The volume conjecture remains open in full generality. We summarize the evidence and the key ideas behind partial results.

Kashaev's original formulation (1997). Kashaev defined a knot invariant $\langle K\rangle_N$ using quantum dilogarithms (related to the 6j-symbols of $U_q(\mathfrak{sl}_2)$) and observed numerically that $\lim_{N\to\infty}\frac{\log|\langle K\rangle_N|}{N} = \frac{\mathrm{Vol}(S^3\setminus K)}{2\pi}$ for several hyperbolic knots.

Murakami-Murakami identification (2001). They proved $\langle K\rangle_N = J_K^{(N)}(e^{2\pi i/N})$, identifying Kashaev's invariant with the colored Jones polynomial at a root of unity, giving the standard formulation.

Verified cases:

• Figure-eight knot ($4_1$): Proved by Ekholm (2000, unpublished) and later by several authors. The key is the explicit formula $J_{4_1}^{(N)}(q) = \sum_{k=0}^{N-1}\prod_{j=1}^k|1-q^j|^2$ and the asymptotic analysis using the saddle-point method. The critical point gives $\mathrm{Vol}(S^3\setminus 4_1) = 2.0298832\ldots = 6\Lambda(\pi/3)$ where $\Lambda$ is the Lobachevsky function.
• Torus knots: $J_{T(p,q)}^{(N)}(e^{2\pi i/N})$ grows polynomially (not exponentially), giving volume $0$, consistent with torus knots being non-hyperbolic (their complements are Seifert fibered with zero hyperbolic volume).
• Twist knots, some pretzel knots: Verified numerically and in some cases rigorously.

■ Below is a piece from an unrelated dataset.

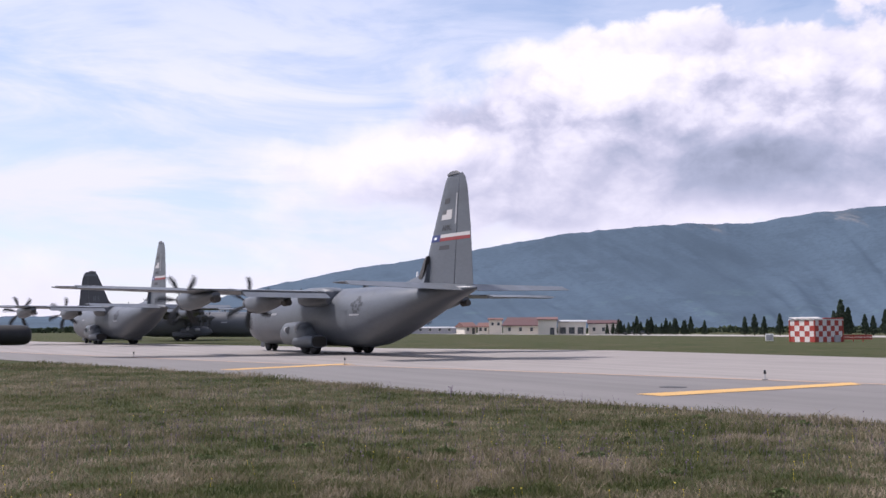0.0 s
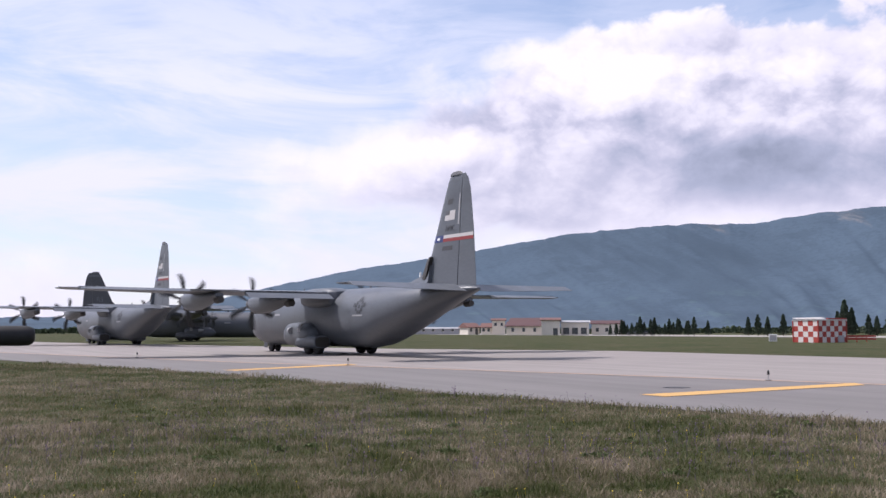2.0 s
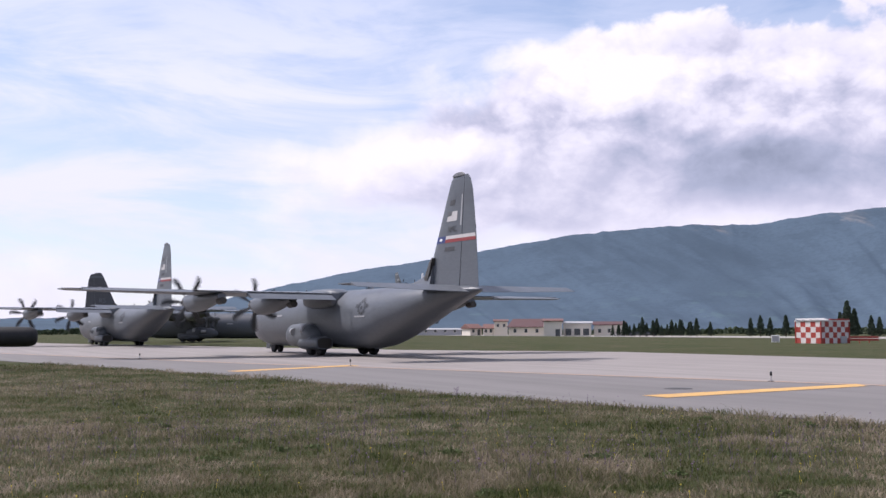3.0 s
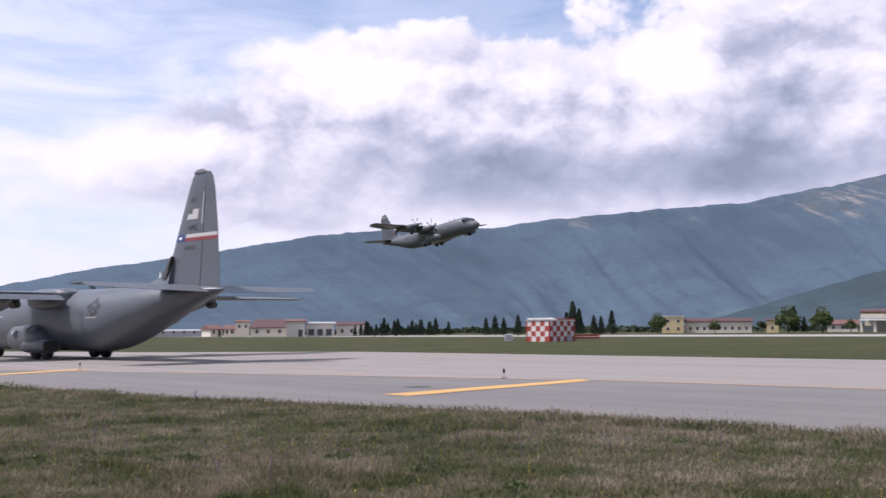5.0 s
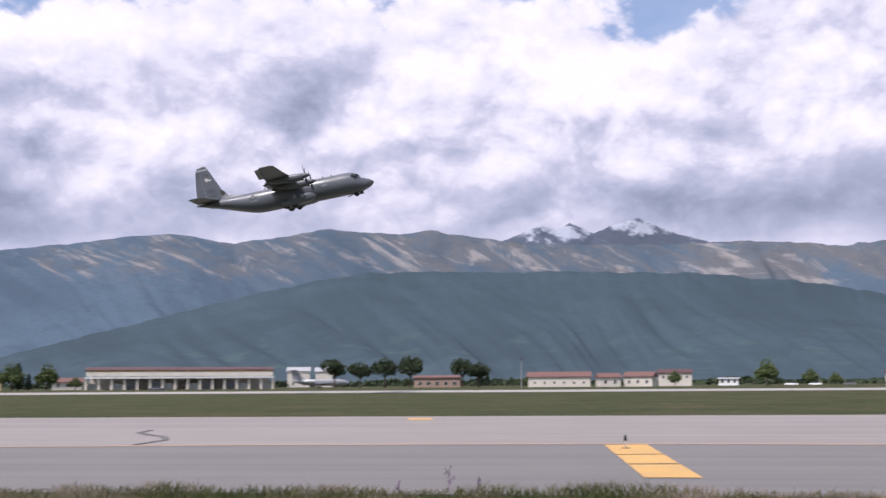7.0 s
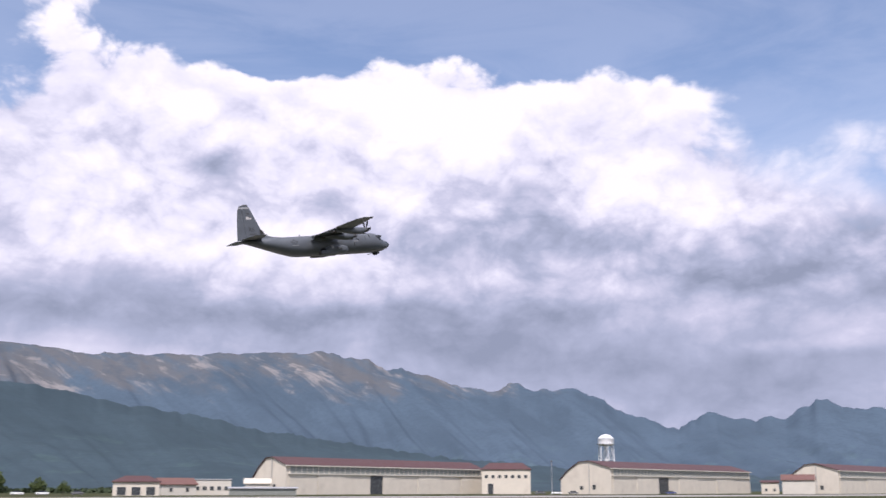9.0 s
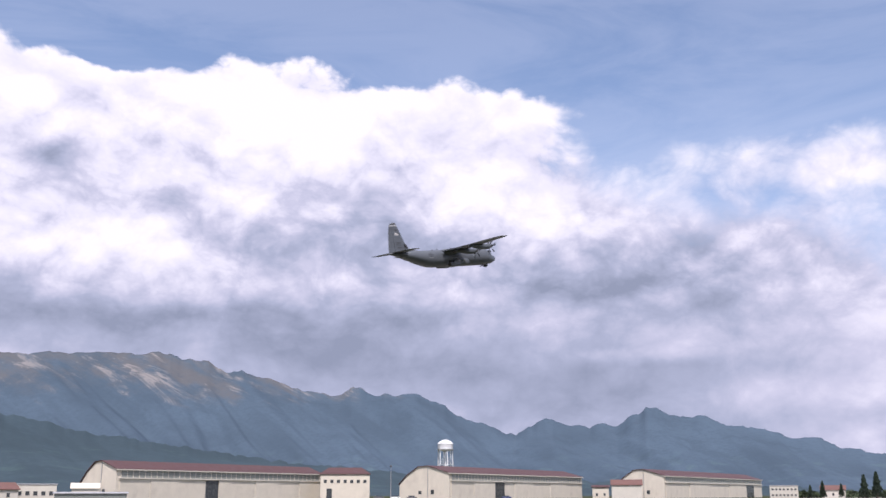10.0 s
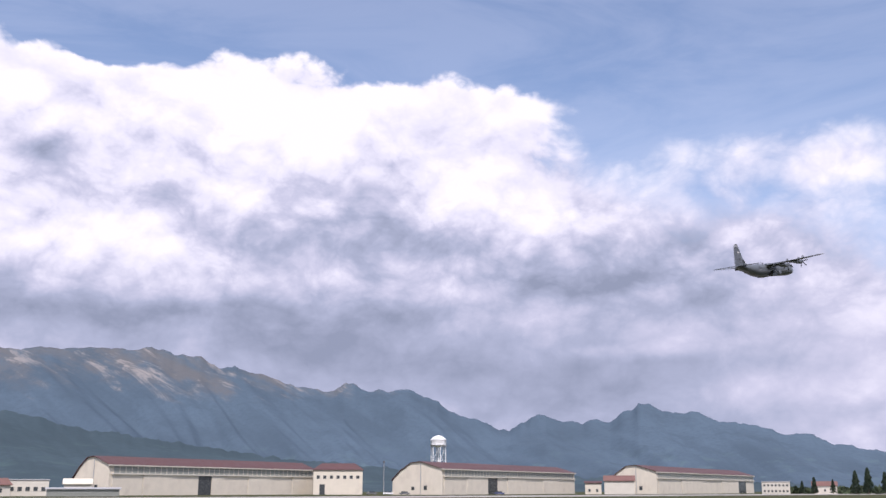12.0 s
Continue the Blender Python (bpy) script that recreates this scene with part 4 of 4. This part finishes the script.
# ---- parked jet by the shed ----
def parked_jet():
    thing = tagged(new("parked_jet"), "pale grey twin-engined jet parked by the shed", "aircraft")
    x, y = ground_at(48.9, 430)
    thing.matrix_basis = pose(x, y, 0, 0, 0, -48.9 - 72)
    hull = ((0, 0.08, 2.0, 2.2), (0.8, 0.7, 1.5, 2.7), (2.2, 1.2, 1.15, 3.35), (4.5, 1.4, 1.0, 3.75), (16, 1.4, 1.0, 3.75), (20, 1.1, 1.5, 3.7), (23.5, 0.5, 2.3, 3.5), (25, 0.1, 2.9, 3.2))
    part("fuselage", loft([ring(12 - s, w, zb, zt, 18, 2.1) for s, w, zb, zt in hull]), M["grey_lite"], thing, "", True)
    for side in (-1, 1):
        part("wing", loft([foil(12 - a, 12 - b, t, lambda v, u, px=px, z=z: (side * px, v, z + u)) for px, a, b, t, z in ((0.5, 9.5, 14.5, 0.6, 1.4), (11.5, 13.5, 15.6, 0.2, 1.9))]), M["grey_lite"], thing, "", True)
        part("engine", loft([ring(12 - s, w, 2.9 - w, 2.9 + w, 14, 2.0, side * 2.0) for s, w in ((16.2, 0.5), (17, 0.62), (19, 0.6), (20.4, 0.4))]), M["white"], thing, "", True)
        part("tailplane", loft([foil(12 - a, 12 - b, 0.2, lambda v, u, px=px: (side * px, v, 7.4 + u)) for px, a, b in ((0.1, 22.8, 25.4), (4.2, 24.4, 25.9))]), M["grey_lite"], thing, "", True)
        wheel(thing, "main_wheel", side * 1.9, 12 - 13.4, 0.5, 0.4)
        part("main_leg", rod(bmesh.new(), (side * 1.9, 12 - 13.4, 0.5), (side * 1.9, 12 - 13.2, 1.5), 0.1, sides=8), M["steel"], thing)
    wheel(thing, "nose_wheel", 0, 12 - 3.0, 0.4, 0.3)
    part("nose_leg", rod(bmesh.new(), (0, 9, 0.4), (0, 9, 1.3), 0.1, sides=8), M["steel"], thing)
    part("fin", loft([foil(12 - a, 12 - b, 0.3, lambda v, u, z=z: (u, v, z)) for z, a, b in ((3.4, 19.5, 24.6), (7.5, 22.8, 25.6))]), M["grey_lite"], thing, "", True)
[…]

Complexified volume conjecture (Gukov, Murakami). The stronger conjecture: $J_K^{(N)}(e^{2\pi i/N}) \sim_{N\to\infty} C\cdot N^\alpha\cdot\exp\left(\frac{N}{2\pi}(\mathrm{Vol}(S^3\setminus K) + i\,\mathrm{CS}(S^3\setminus K))\right)$ where $\mathrm{CS}$ is the Chern-Simons invariant. The saddle point of the integral representation corresponds to the hyperbolic structure.